We also had an interest rate announcement from the US Federal Reserve late yesterday and, just like the RBNZ, they left their base rate on hold but their current level is much lower than the Kiwi base rate. The Fed is currently operating on a variable Fed funds rate between 0.0% and 0.25% and they reiterated their view that this will remain the case for some time to come. However, they did change a couple of lines in their well read standard statement; they saw both the housing and the employment markets improving slightly whereas in previous statements they have commented that these areas were flat. Don’t laugh but these miniscule changes in central bank communiqués get some analysts in a right old tizzy. It is certainly enough to move the US Dollar but that is already being bought heavily by investors seeking the safety of the US bond and equities markets.

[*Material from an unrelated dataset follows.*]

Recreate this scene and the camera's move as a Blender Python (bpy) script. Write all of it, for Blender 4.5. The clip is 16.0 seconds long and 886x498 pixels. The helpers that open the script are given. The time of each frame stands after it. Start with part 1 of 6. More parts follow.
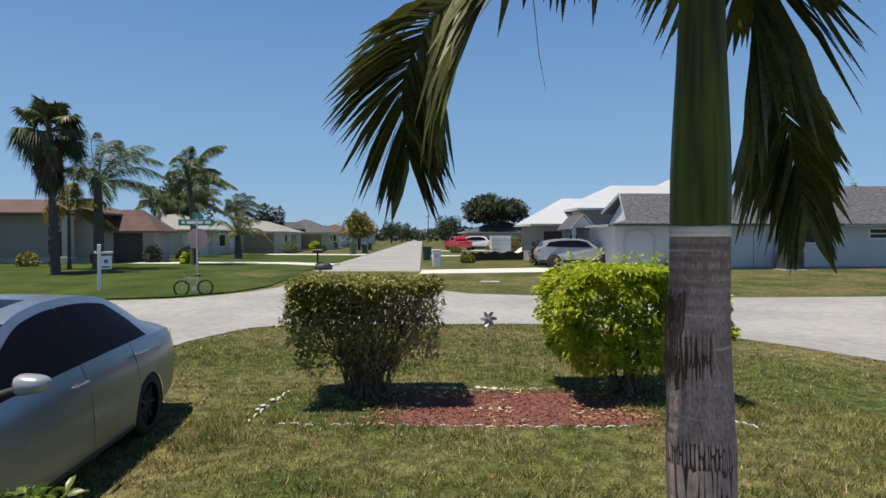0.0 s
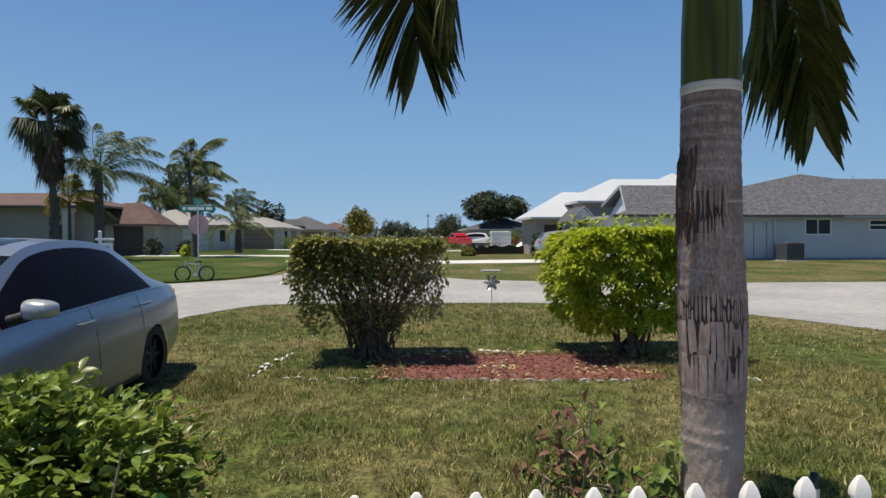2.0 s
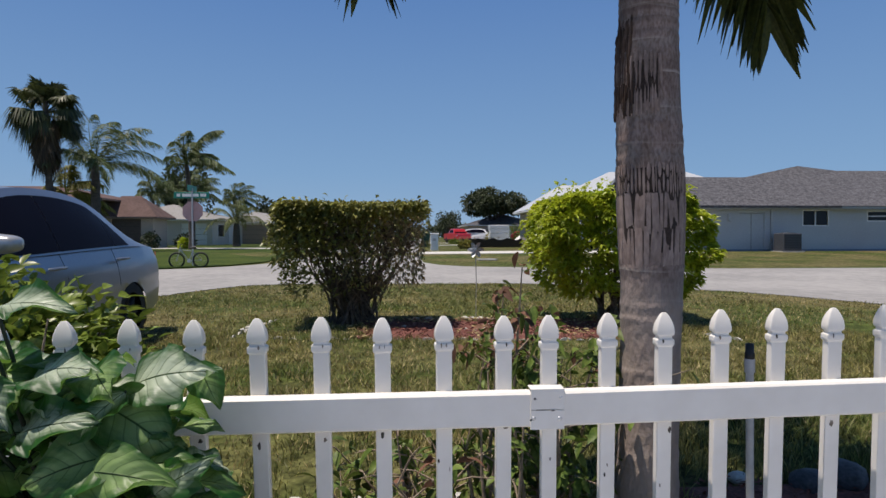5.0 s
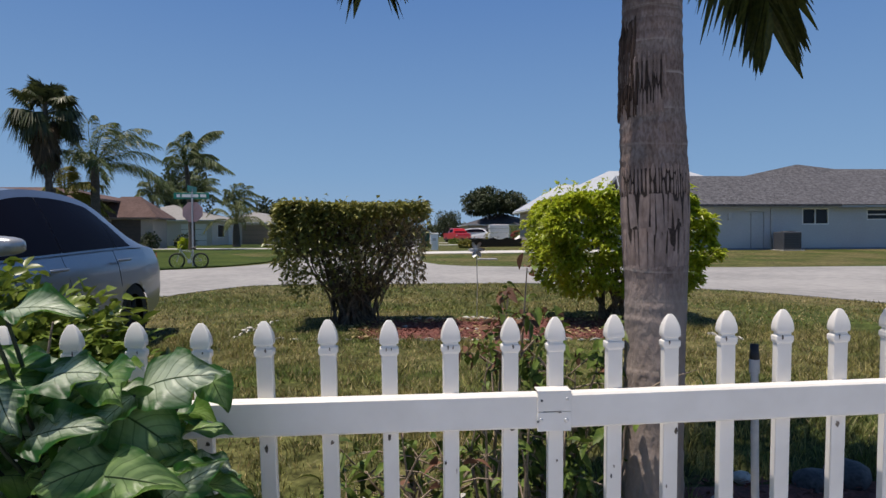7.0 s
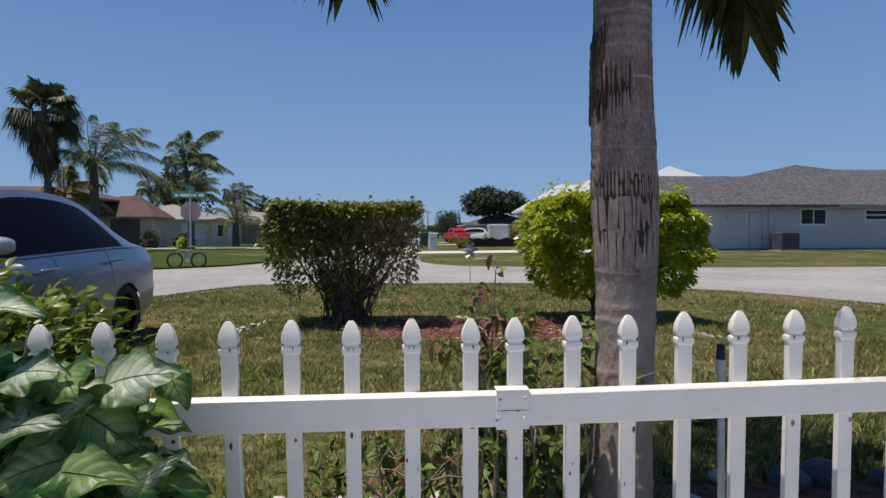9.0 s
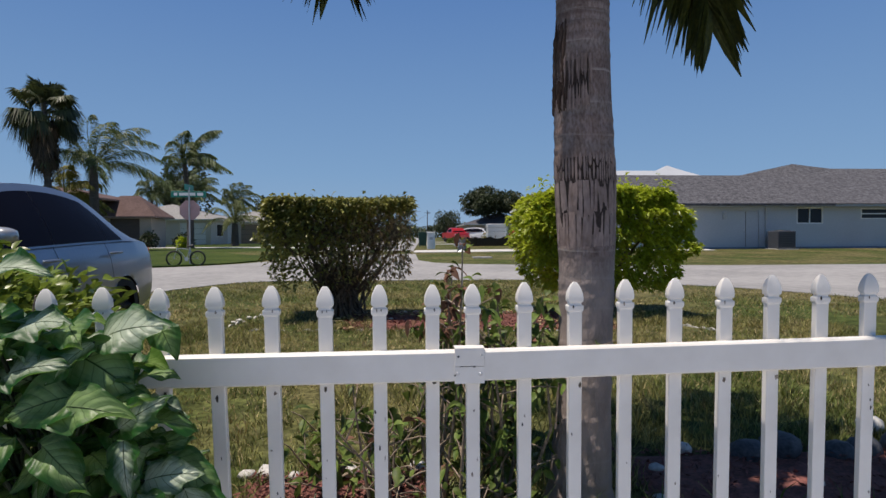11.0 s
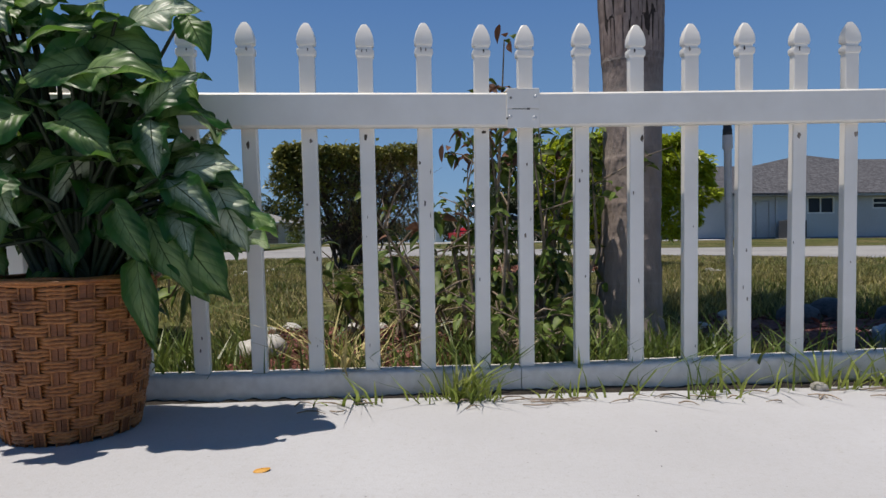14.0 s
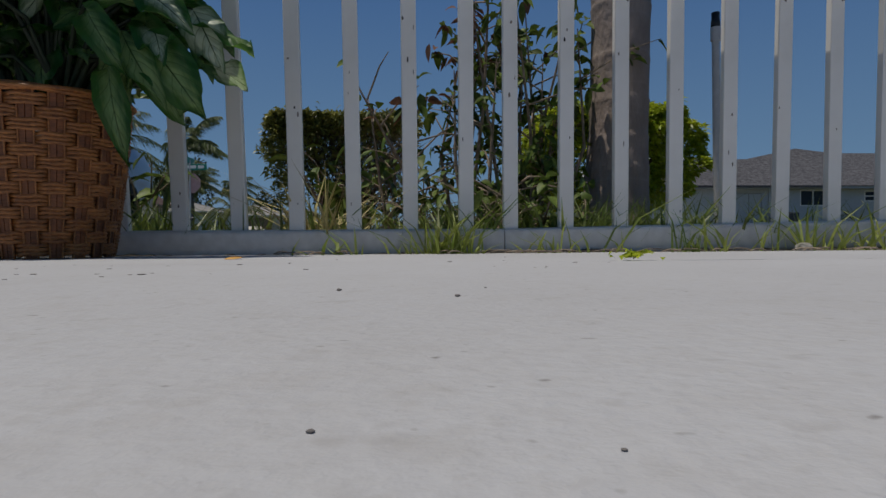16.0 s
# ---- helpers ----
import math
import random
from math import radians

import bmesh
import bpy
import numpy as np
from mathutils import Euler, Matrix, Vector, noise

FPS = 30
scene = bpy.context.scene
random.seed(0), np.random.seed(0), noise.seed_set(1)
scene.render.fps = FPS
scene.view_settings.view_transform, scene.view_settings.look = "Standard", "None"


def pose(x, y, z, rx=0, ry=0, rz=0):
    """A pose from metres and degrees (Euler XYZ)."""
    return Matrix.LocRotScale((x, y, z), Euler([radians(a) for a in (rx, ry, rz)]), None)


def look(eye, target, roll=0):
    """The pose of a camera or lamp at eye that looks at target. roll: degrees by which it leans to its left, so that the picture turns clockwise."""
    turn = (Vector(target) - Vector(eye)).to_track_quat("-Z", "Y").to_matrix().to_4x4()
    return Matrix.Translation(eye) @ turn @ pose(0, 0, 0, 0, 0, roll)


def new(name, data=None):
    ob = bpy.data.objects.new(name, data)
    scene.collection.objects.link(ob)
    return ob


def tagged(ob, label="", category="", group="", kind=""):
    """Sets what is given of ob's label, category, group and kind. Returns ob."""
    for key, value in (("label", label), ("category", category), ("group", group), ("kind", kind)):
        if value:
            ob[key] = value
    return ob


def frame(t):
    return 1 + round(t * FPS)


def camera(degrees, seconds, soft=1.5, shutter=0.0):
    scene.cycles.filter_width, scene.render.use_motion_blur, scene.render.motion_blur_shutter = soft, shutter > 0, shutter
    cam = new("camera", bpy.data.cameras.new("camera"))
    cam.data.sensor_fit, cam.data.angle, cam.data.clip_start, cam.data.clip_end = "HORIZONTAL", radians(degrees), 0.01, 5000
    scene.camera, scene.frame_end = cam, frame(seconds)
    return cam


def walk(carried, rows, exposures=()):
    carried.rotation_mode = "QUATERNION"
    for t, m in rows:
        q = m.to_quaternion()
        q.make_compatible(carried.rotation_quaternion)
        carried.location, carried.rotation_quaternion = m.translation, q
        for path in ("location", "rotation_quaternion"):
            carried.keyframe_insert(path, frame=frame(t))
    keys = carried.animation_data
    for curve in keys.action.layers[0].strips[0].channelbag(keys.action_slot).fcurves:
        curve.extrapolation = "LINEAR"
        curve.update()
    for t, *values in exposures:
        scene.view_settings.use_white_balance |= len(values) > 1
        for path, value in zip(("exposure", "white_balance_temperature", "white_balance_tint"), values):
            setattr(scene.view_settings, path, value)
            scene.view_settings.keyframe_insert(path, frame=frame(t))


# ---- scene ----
cam = camera(72.0, 16.0)
PATH = [
    (0, (-0.109, -0.034, 2.062), (0.035, 1.96, 2.025), -0.1),
    (0.5, (-0.129, -0.057, 1.944), (0.016, 1.937, 1.908), -0.1),
    (1, (-0.16, -0.065, 1.821), (-0.015, 1.93, 1.785), -0.2),
    (1.5, (-0.163, -0.066, 1.695), (-0.018, 1.929, 1.659), -0.1),
    (2, (-0.158, -0.055, 1.569), (-0.013, 1.939, 1.533), -0.1),
    (2.5, (-0.117, -0.059, 1.447), (0.028, 1.935, 1.41), -0.1),
    (3, (-0.041, -0.055, 1.333), (0.104, 1.94, 1.296), -0.1),
    (3.5, (0.042, -0.059, 1.206), (0.185, 1.936, 1.17), -0.2),
    (4, (0.061, -0.069, 1.139), (0.203, 1.926, 1.1), -0.1),
    (6.5, (0.084, -0.027, 1.149), (0.226, 1.968, 1.109), -0.2),
    (7, (0.055, -0.054, 1.149), (0.198, 1.941, 1.108), -0.3),
    (7.5, (0.083, -0.089, 1.162), (0.225, 1.906, 1.119), -0.2),
    (8, (0.075, -0.102, 1.16), (0.217, 1.893, 1.117), -0.3),
    (8.5, (0.085, -0.111, 1.162), (0.228, 1.883, 1.119), -0.2),
    (9, (0.148, -0.092, 1.155), (0.29, 1.902, 1.113), -0.2),
    (9.2, (0.2, -0.093, 1.16), (0.342, 1.901, 1.118), -0.2),
    (11.3, (0.236, -0.309, 1.039), (0.379, 1.686, 0.998), -0.3),
    (11.5, (0.238, -0.323, 0.987), (0.381, 1.672, 0.946), -0.4),
    (12, (0.065, -0.264, 0.863), (0.205, 1.731, 0.837), -1.0),
    (12.5, (-0.019, -0.267, 0.767), (0.12, 1.728, 0.73), -0.7),
    (13, (0.046, -0.311, 0.63), (0.172, 1.685, 0.603), -0.8),
    (13.5, (0.068, -0.218, 0.514), (0.176, 1.779, 0.501), -0.9),
    (14, (0.124, -0.136, 0.401), (0.248, 1.86, 0.377), -0.7),
    (14.5, (0.157, -0.12, 0.293), (0.297, 1.875, 0.263), -0.5),
    (15, (0.154, -0.123, 0.179), (0.294, 1.872, 0.145), -0.4),
    (15.5, (0.156, -0.127, 0.074), (0.297, 1.868, 0.041), -0.4),
    (16, (0.152, -0.123, 0.05), (0.294, 1.871, 0.016), -0.4),
]
EXPOSURES = [(0, 0.52, 7180, 9), (2, 0.50, 7180, 9), (3.5, 0.27, 6980, 13), (9, 0.25, 6950, 14), (12.5, 0.18, 6930, 14), (14, 0.08, 6850, 11), (14.5, -0.05, 6820, 10), (15.2, -0.42, 6750, 9), (16, -0.66, 6800, 9)]
walk(cam, [(t, look(eye, target, roll)) for t, eye, target, roll in PATH], EXPOSURES)

# ---- light ----
SUN = Vector((-0.26, -0.035, 0.965)).normalized()
world = bpy.data.worlds.new("sky")
scene.world = world
world.use_nodes = True
_n = world.node_tree.nodes
sky = _n.new("ShaderNodeTexSky")
sky.sky_type = "NISHITA"
sky.sun_disc = False
sky.sun_elevation = math.asin(SUN.z)
sky.sun_rotation = math.atan2(SUN.x, SUN.y)
sky.altitude, sky.air_density, sky.dust_density, sky.ozone_density = 200, 1.0, 0.0, 2.0
_n["Background"].inputs["Strength"].default_value = 0.070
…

Today is a quiet one on the data front with no more than a smattering of EU data to keep the financial market roulette tables spinning. We get EU money supply data and three economic confidence indices to mull over along with German employment data. This evening’s main event is the last of the party leader TV debates before polling day and it looks set to be a corker. I think we should have a sweep on how many times Gordon Brown’s “bigoted woman” comment gets alluded to, another on how many times the word ‘Brave’ is used to describe those in the armed forces in that rather patronising tone that politicians tend to adopt when they speak of the military personnel and another on how many times the word ‘change’ is used. This being the last chance for the three of them to make their mark, it looks set to make for very entertaining viewing.
Have a great evening’s viewing. Popcorn anyone?